Career Cats Presents Unique Opportunity for Student-Athletes
Thirty-four businesses from numerous locations around the region sent representatives to have lunch with, get to know and interview K-State student-athletes.
Every year, the luncheon is the final meeting of K-State Athletics' Career Cats program, a series of workshops throughout the year that prepare student-athletes for professional life after college.
"It's a great program," said football junior Morgan Burns. "We're able to grow our social skills, learn how to go through the interview process and find a job. We learn how to prepare a resume, interact with different businesses and how to carry ourselves through an interview."
Through Career Cats, student-athletes gather at monthly meetings to discuss and practice numerous topics from dining etiquette to building resumes. Then, at the end of the year, they have the opportunity to show off their newly-learned skills at the annual luncheon.
"A lot of the time, as athletes, we don't have the time to do internships or make connections with businesses and future employers," said K-State basketball senior Shawn Meyer. "So this is really a helpful tool to connect businesses in the community and around the area with athletes who they may not have met otherwise."
The Career Cats program began in 1991 when Wildcat football coach Bill Snyder and Ernie Barrett, then the athletics department's director of development, decided they wanted to help the football team focus on their careers after football. Snyder had been a part of a similar program during his time coaching at Iowa and knew how beneficial it was to the men he coached in Iowa City. Snyder brought the idea up to Barrett who then called upon K-State's Dr. Clyde Jones to help get the ball rolling.
"When Ernie Barrett came back to work for K-State, Coach Snyder asked him to help set everything up, and Ernie said, 'I know just the guy! The retired dean of the business school,'" said Dr. Jones with a smile, "and I was just thrilled to death to do it!"

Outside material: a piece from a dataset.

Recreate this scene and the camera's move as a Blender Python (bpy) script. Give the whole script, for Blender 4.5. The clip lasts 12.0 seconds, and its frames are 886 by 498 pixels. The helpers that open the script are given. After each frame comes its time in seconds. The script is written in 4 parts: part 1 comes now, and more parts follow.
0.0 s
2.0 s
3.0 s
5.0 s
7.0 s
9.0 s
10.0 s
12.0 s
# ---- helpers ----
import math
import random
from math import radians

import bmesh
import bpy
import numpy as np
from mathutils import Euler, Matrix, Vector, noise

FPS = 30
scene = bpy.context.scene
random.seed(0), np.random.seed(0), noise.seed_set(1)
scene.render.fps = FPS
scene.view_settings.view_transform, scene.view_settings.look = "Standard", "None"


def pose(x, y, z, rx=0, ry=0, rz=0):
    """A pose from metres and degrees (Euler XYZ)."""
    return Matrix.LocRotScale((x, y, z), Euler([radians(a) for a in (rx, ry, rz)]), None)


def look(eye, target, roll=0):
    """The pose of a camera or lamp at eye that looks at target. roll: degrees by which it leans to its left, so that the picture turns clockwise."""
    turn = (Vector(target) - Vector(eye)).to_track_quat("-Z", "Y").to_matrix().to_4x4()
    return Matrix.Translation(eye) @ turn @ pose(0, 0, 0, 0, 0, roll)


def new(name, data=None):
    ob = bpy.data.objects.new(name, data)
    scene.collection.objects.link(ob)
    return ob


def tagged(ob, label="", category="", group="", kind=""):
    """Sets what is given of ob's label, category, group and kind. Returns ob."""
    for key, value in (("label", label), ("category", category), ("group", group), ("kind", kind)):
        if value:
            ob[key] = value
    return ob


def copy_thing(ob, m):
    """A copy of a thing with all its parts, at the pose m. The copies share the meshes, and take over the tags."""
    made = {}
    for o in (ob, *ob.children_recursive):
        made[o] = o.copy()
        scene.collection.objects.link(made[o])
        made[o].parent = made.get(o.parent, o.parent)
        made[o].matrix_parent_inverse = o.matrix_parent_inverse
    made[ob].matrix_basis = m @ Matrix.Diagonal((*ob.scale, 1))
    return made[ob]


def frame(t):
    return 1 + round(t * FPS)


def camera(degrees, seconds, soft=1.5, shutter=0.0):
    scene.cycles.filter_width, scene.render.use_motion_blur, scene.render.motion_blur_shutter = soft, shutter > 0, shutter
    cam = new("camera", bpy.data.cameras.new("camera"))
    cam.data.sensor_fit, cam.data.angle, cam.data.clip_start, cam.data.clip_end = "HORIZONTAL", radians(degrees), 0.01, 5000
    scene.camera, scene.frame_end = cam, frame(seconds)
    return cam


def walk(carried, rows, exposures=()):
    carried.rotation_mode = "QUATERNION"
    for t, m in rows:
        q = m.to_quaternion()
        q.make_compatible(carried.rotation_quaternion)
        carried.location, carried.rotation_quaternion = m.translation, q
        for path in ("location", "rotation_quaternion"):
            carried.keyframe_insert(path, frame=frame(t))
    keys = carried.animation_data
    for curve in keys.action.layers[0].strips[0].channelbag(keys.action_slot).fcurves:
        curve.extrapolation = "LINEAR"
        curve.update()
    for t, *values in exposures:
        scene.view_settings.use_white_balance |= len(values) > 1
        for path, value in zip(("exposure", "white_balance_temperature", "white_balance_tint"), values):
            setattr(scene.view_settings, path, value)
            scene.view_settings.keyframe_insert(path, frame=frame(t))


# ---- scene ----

Jones said the early groups were made up of only football players, and they would travel each year to a different city in Kansas. From Wichita to Topeka to Kansas City, Wildcat football players had the opportunity to get to know future employers from all over the state.

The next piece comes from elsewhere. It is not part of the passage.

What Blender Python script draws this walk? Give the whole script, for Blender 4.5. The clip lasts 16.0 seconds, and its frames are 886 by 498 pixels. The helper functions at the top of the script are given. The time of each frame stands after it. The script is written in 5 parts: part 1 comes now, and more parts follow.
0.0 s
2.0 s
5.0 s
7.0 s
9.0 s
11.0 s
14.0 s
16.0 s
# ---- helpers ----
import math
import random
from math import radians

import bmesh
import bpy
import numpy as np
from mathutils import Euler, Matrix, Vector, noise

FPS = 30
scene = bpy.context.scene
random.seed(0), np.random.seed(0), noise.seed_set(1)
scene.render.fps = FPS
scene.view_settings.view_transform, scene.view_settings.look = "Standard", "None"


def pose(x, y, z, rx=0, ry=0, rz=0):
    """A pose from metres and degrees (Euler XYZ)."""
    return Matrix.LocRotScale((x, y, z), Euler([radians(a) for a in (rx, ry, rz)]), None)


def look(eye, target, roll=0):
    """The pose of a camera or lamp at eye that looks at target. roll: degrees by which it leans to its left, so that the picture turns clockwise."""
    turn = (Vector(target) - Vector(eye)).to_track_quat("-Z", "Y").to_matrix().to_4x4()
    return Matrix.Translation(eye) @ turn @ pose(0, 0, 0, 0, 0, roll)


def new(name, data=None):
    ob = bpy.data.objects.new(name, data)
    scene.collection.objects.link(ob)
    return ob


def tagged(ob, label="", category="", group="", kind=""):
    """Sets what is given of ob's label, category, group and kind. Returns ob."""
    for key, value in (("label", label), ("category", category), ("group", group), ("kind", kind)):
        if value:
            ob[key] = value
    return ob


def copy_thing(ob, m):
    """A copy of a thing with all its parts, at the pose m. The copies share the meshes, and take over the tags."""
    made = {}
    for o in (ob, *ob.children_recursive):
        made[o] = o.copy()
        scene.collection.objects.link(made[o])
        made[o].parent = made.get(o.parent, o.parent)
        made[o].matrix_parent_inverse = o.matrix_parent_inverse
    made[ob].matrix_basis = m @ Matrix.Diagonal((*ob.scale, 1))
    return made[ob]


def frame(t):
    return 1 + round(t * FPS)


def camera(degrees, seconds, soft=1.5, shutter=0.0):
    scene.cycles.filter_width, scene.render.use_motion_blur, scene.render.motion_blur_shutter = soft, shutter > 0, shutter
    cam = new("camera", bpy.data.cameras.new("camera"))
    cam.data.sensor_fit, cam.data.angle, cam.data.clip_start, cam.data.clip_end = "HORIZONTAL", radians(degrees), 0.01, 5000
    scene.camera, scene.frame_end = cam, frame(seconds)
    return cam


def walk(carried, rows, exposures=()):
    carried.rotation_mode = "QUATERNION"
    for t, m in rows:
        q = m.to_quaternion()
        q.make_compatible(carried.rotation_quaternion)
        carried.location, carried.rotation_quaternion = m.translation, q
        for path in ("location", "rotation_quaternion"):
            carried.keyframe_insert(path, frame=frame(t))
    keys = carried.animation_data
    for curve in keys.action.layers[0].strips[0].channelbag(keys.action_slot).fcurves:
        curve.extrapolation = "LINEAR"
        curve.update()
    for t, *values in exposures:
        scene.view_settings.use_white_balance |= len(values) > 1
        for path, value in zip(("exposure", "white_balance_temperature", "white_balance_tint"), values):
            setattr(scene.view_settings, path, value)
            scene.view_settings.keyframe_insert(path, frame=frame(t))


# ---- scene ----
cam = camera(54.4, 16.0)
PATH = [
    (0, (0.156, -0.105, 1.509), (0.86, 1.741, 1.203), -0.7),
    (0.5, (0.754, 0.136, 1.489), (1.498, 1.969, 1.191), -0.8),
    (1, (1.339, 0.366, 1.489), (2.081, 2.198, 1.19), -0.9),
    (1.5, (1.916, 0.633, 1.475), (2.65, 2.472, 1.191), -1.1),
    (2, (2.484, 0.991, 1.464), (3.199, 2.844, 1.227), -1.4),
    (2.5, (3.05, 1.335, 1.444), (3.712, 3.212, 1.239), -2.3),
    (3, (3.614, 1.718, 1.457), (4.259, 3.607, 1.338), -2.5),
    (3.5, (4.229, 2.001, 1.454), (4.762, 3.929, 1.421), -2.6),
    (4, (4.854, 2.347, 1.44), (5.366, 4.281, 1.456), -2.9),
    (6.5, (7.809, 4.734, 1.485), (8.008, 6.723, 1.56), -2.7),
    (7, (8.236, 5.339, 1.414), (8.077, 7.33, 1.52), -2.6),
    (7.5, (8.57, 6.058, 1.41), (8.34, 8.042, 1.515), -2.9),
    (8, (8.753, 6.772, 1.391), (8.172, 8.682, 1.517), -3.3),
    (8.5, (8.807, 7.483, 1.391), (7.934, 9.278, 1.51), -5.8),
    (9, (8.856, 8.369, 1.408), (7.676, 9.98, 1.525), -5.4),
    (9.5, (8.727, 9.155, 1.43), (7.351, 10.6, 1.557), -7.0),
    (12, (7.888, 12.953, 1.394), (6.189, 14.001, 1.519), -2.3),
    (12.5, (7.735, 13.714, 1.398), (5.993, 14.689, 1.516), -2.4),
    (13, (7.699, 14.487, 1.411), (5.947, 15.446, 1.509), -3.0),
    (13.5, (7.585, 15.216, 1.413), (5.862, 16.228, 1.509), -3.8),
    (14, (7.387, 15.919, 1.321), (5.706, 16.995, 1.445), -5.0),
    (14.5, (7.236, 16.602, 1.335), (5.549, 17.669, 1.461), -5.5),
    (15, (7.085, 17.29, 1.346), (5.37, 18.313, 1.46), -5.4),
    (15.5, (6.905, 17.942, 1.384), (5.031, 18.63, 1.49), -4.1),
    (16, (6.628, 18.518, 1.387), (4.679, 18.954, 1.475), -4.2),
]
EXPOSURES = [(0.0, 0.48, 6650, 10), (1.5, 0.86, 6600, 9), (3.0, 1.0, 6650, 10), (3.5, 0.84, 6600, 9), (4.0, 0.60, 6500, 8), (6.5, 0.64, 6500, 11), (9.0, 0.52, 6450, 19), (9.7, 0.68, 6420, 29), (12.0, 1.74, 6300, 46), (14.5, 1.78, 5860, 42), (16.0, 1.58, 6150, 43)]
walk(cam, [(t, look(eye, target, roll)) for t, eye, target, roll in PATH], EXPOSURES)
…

In 1999, Da'Von Brame, a four-year linebacker for the Wildcat football, was a member of the Career Cats program.
"It was very helpful for me," said Brame, now a Master Sergeant with the Kansas Highway Patrol. "At that age you really don't know what you're trying to go into. There are so many different options out there for you, and this helps you narrow down what you want to do. When I went through Career Cats, I talked to the FBI, and that helped me. I was in the criminology field, so programs like this help you realize the different areas you can pursue."

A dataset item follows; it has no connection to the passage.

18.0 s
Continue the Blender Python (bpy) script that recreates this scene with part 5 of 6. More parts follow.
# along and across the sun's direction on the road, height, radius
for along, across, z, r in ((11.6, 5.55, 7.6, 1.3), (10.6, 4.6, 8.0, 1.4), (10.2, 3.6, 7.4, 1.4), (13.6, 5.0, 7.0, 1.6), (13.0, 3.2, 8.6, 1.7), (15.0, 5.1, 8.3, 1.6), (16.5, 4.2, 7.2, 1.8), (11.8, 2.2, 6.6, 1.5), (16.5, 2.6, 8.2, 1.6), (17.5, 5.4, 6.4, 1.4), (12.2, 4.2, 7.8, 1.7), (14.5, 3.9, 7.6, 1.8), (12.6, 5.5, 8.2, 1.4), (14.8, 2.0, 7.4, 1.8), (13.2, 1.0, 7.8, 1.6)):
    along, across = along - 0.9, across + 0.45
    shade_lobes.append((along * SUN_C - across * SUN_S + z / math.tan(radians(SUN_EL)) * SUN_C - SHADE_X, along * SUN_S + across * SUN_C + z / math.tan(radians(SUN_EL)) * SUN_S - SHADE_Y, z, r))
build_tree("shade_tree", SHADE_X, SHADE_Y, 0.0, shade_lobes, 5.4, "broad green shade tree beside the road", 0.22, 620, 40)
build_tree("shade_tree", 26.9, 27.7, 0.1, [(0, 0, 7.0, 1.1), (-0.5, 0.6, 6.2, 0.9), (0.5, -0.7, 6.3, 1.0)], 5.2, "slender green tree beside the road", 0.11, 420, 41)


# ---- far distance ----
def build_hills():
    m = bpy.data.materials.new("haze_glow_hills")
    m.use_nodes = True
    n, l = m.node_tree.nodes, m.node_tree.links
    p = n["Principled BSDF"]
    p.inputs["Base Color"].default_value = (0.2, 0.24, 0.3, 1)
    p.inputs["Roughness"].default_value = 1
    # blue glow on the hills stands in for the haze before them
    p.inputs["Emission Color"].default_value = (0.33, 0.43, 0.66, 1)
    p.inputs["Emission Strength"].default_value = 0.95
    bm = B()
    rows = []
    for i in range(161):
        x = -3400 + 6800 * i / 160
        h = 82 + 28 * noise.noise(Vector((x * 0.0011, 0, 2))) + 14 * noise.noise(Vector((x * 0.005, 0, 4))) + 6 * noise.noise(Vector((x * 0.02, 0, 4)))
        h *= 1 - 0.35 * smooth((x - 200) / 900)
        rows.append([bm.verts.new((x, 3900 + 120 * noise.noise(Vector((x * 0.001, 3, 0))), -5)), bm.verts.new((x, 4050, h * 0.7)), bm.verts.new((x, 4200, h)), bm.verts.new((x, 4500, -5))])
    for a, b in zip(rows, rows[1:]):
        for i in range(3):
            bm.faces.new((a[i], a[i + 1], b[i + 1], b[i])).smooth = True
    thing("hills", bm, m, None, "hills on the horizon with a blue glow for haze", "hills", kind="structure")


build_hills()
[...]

Brame, dressed in his Highway Patrol uniform, sat in the concourse of Bramlage Coliseum waiting to talk to his next interviewee. Representing the Kansas Highway Patrol, he sat on the other side of the table - the employer side - ready to answer any questions student-athletes had for him.
"It's pretty neat to see these guys out here doing the same thing that I did," said Brame about being back at a Career Cats event. "It's great to see them out here. Hiring student-athletes is a great benefit for an employer because the work ethic that these kids have right now and the things they go through, that will carry on through their career."
While it started as a program for the football team, K-State Athletics grew the Career Cats program to include all of K-State's 16 varsity athletics teams in 2006.
Along with Brame, there were a few other former student-athletes and Career Cat members representing their current companies at the event. Brame's former teammate, tight end Brian Lamone (1998-2002) represented Waddell & Reed, while former defensive tackle Jermaine Berry (2002-05) represented Prestige Realty. Former basketball guard Chris Merriewether (2006-10) was at the event with Phillips 66, and former track and field pole vaulter David Taylor (2009-13) represented Ernst & Young, LLP.
"Career Cats includes all the sports now, and that's made a world of difference from my end in recruiting business professionals to come out for it," said Dr. Jones. "The girls in equestrian or in rowing have different needs than the football players, so it's been pretty easy to find folks who really enjoy the opportunity to sit down with the students-athletes."
While Wildcat student-athletes are serious about their sports, they're serious about their futures as well, and for 24 years, the Career Cat program has been a support system to help them prepare for the years to come.
"We're learning a lot of skills that will prepare us for after college and down the road once football is over," explained Burns. "One of my coaches says 'NFL' stands for 'Not For Long', so even if that is an opportunity that we as athletes can pursue, in the end, we're still going to need a job and we're still going to need to know these things."